DATASET RECORDS:
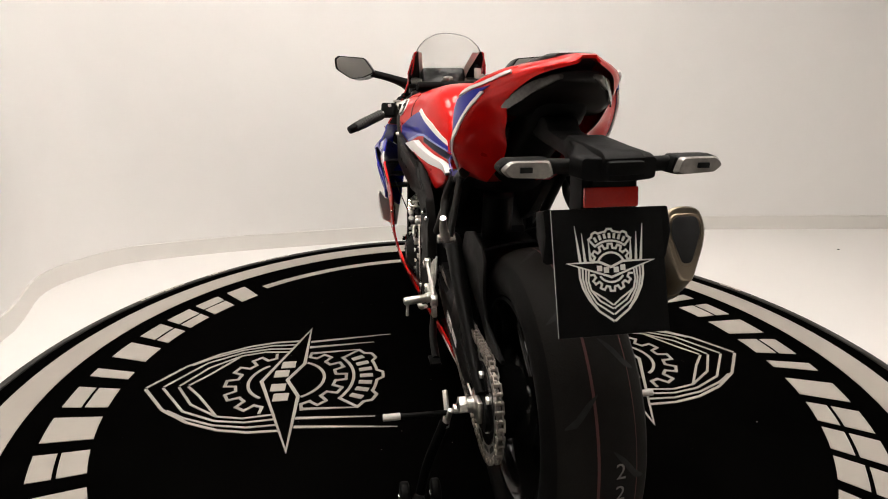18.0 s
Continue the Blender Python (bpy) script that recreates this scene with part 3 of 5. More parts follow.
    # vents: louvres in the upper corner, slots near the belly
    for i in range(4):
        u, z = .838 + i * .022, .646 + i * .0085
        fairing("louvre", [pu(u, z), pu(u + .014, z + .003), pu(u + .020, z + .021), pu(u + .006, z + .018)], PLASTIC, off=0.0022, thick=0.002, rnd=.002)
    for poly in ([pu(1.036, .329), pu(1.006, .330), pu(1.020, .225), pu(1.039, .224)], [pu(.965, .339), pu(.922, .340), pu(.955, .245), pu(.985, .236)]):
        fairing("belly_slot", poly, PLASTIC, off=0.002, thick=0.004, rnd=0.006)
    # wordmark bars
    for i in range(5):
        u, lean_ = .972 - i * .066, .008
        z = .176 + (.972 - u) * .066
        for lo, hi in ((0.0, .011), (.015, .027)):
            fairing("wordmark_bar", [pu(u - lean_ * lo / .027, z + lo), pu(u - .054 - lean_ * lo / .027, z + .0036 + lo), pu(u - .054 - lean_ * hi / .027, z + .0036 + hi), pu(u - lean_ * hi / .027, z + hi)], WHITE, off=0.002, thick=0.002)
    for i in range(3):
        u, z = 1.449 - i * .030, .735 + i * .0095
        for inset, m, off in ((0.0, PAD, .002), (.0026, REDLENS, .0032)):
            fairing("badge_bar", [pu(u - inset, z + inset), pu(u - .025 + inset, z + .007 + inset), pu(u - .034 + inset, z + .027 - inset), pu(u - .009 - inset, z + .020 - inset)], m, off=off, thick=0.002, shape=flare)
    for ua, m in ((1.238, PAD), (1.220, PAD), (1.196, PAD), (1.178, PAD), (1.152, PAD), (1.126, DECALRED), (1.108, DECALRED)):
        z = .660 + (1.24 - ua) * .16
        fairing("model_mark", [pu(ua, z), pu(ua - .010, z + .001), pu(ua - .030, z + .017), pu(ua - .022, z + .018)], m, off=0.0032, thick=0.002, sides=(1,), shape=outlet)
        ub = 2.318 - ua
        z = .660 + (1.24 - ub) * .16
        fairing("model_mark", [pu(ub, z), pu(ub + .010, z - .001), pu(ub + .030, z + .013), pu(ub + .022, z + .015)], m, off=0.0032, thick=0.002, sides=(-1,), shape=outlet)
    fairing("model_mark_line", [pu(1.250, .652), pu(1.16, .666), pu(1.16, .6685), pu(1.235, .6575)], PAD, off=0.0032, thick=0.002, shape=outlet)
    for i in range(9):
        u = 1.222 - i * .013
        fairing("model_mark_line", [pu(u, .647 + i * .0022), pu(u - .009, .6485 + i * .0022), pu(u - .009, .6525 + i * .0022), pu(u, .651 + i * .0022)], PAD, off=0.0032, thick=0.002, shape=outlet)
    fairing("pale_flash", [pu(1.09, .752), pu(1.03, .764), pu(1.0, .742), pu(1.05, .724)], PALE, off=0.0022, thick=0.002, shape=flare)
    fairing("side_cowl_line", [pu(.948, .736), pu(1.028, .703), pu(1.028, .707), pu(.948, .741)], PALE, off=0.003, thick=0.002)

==

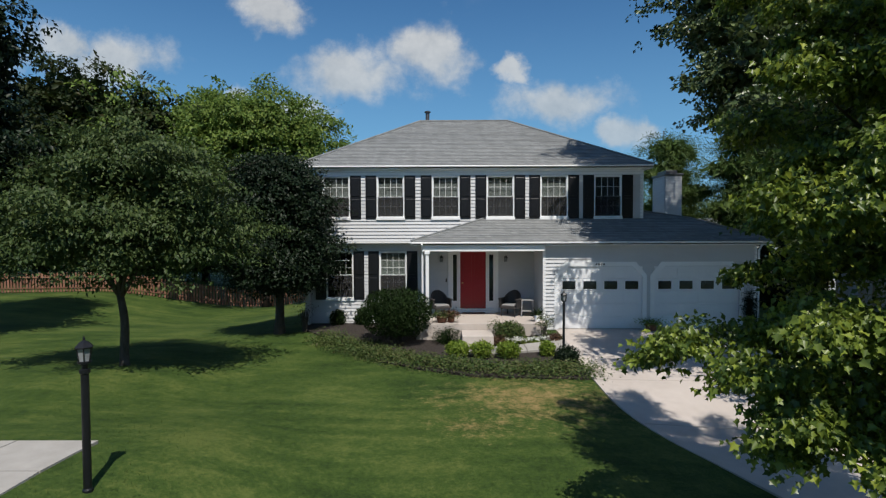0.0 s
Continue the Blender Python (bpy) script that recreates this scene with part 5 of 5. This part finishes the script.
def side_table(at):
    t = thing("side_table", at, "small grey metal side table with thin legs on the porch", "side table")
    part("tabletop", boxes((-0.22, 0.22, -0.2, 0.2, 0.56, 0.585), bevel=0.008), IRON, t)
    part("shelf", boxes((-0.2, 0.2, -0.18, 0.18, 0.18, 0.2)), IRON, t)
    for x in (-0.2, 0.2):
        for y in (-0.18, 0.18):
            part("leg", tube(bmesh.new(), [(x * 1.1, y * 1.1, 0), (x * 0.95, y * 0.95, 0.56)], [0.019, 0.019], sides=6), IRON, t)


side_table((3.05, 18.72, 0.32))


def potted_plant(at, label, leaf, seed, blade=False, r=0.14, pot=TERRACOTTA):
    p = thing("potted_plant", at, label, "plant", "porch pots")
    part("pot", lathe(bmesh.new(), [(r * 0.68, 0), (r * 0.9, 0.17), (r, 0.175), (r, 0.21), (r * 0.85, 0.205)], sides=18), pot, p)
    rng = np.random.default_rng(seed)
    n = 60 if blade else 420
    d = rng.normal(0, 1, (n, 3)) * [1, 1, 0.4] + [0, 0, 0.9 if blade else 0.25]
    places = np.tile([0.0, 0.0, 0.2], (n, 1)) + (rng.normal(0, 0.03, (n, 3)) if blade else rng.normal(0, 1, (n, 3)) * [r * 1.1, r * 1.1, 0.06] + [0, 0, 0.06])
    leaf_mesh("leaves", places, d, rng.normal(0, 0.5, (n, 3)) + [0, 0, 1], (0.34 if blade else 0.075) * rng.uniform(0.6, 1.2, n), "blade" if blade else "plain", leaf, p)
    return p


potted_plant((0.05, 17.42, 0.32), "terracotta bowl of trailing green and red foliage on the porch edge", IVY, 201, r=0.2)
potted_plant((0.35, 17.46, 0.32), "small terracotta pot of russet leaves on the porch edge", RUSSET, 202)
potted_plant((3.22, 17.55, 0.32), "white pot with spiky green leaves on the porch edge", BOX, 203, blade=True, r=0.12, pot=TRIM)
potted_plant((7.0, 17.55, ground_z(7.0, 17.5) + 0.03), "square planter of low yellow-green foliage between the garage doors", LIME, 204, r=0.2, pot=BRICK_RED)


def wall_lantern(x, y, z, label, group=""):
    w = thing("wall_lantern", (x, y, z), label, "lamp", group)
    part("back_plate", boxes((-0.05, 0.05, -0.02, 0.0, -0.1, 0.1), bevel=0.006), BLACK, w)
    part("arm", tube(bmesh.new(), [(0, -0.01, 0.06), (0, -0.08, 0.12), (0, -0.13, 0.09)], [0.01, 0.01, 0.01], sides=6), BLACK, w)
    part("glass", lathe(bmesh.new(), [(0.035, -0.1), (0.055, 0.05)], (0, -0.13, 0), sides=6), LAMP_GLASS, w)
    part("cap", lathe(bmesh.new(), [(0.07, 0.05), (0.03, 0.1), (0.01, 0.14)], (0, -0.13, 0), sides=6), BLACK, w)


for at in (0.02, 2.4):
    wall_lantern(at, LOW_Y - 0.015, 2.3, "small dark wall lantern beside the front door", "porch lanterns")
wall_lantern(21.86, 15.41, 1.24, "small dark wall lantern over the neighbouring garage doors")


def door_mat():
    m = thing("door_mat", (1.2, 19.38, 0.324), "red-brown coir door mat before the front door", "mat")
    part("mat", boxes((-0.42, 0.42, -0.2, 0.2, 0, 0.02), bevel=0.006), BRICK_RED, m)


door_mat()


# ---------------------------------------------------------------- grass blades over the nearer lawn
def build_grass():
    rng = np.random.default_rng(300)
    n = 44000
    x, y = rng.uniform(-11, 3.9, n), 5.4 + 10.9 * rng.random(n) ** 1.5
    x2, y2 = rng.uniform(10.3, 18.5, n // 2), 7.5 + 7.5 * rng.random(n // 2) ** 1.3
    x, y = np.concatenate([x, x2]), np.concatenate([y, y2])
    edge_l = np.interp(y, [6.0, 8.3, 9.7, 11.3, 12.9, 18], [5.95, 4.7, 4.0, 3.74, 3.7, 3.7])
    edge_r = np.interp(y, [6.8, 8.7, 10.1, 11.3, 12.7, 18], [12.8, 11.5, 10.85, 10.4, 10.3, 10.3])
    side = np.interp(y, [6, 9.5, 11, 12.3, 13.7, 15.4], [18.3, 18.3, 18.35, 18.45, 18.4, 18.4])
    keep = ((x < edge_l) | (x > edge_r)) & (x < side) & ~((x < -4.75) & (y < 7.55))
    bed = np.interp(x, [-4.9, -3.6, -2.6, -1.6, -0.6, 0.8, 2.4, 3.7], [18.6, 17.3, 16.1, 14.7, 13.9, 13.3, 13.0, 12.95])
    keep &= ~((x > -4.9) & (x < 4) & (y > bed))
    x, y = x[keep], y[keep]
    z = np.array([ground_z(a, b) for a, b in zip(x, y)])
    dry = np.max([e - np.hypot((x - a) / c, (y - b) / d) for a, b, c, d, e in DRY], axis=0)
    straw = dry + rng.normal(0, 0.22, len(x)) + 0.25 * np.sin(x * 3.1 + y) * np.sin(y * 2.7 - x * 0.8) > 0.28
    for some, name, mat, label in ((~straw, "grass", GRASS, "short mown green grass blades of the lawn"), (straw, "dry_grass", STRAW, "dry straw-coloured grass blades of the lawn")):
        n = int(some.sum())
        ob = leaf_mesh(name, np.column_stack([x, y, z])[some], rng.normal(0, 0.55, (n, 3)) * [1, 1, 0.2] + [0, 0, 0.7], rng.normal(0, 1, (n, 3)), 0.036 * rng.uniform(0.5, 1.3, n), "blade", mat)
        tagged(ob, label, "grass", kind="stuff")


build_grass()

...

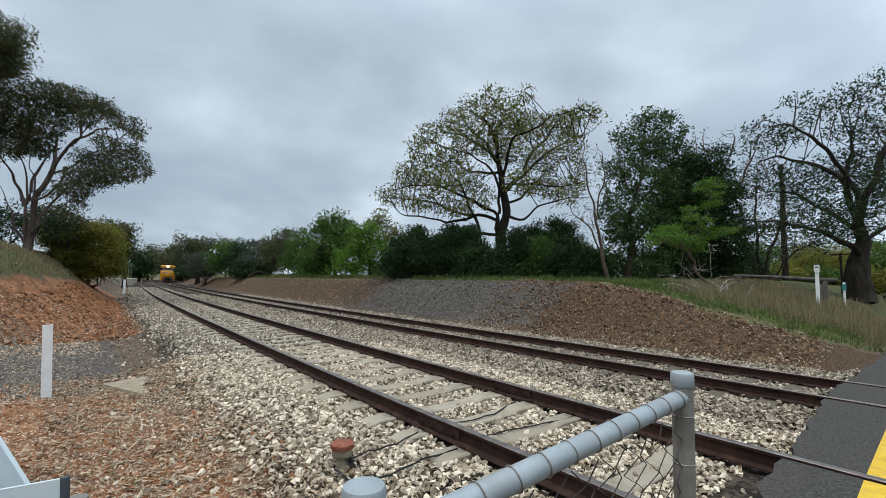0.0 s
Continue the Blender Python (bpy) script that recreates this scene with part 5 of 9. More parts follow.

GIVEN REQUEST:
Search the records for the string "Continue" and return every line in which it occurs.

WRITTEN RESPONSE:
Continue the Blender Python (bpy) script that recreates this scene with part 3 of 5. More parts follow.
Continue the Blender Python (bpy) script that recreates this scene with part 5 of 5. This part finishes the script.
Continue the Blender Python (bpy) script that recreates this scene with part 5 of 9. More parts follow.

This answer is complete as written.